Find the word "this" in the material below and gather every line that contains it.
....................
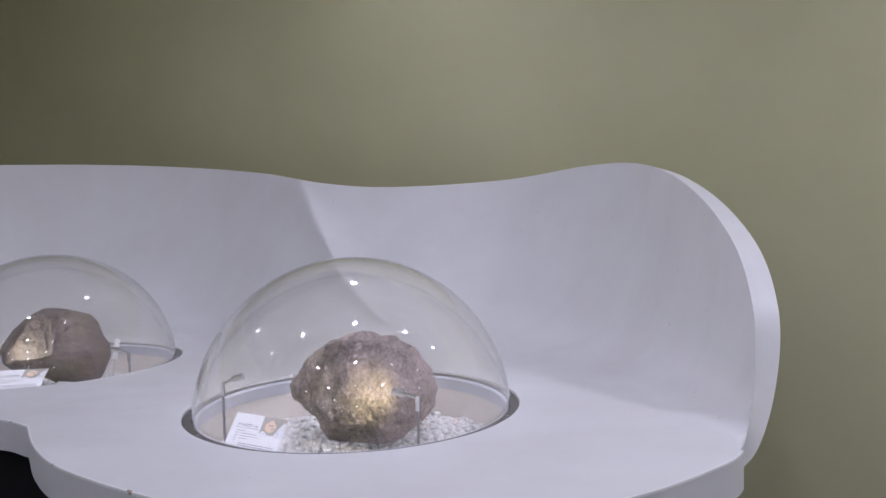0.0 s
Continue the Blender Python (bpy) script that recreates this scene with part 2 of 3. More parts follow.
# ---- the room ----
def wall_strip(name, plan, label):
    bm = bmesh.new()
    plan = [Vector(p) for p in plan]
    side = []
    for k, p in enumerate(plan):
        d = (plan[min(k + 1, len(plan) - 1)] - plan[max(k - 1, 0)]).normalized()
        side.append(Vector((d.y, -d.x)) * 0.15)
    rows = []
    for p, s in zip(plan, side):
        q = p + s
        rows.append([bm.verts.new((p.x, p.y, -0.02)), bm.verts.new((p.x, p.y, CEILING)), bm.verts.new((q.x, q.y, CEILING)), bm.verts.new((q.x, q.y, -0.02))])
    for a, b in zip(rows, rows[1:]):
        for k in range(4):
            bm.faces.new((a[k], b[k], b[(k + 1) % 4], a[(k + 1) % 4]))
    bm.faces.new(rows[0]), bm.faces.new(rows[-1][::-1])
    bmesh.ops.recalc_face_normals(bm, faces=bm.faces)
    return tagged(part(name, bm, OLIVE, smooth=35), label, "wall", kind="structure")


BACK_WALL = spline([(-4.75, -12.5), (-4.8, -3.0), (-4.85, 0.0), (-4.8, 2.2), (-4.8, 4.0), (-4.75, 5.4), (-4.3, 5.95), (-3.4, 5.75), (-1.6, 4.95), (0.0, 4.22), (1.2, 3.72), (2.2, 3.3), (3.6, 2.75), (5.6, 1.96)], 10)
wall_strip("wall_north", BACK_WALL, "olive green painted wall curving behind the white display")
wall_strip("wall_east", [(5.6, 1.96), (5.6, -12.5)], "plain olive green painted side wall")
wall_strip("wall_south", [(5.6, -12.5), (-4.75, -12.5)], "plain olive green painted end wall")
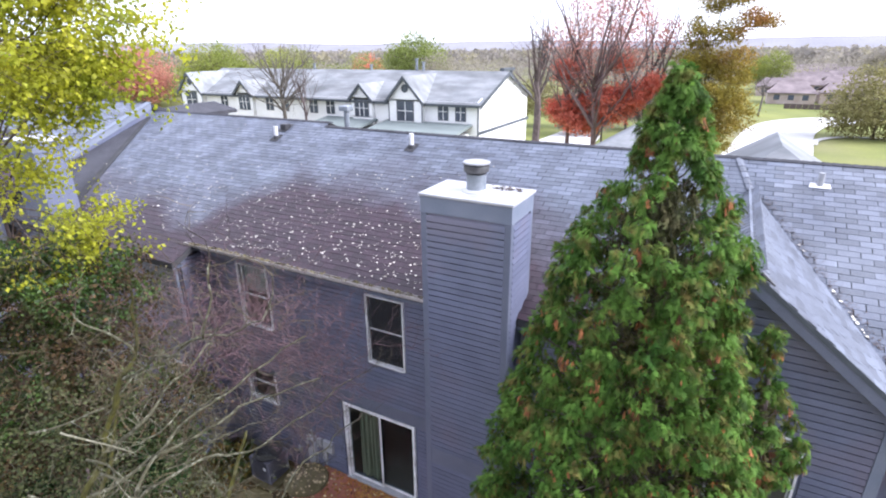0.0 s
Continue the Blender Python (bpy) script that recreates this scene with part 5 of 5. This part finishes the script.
....................
--- RESULT ---
Continue the Blender Python (bpy) script that recreates this scene with part 2 of 3. More parts follow.
Continue the Blender Python (bpy) script that recreates this scene with part 5 of 5. This part finishes the script.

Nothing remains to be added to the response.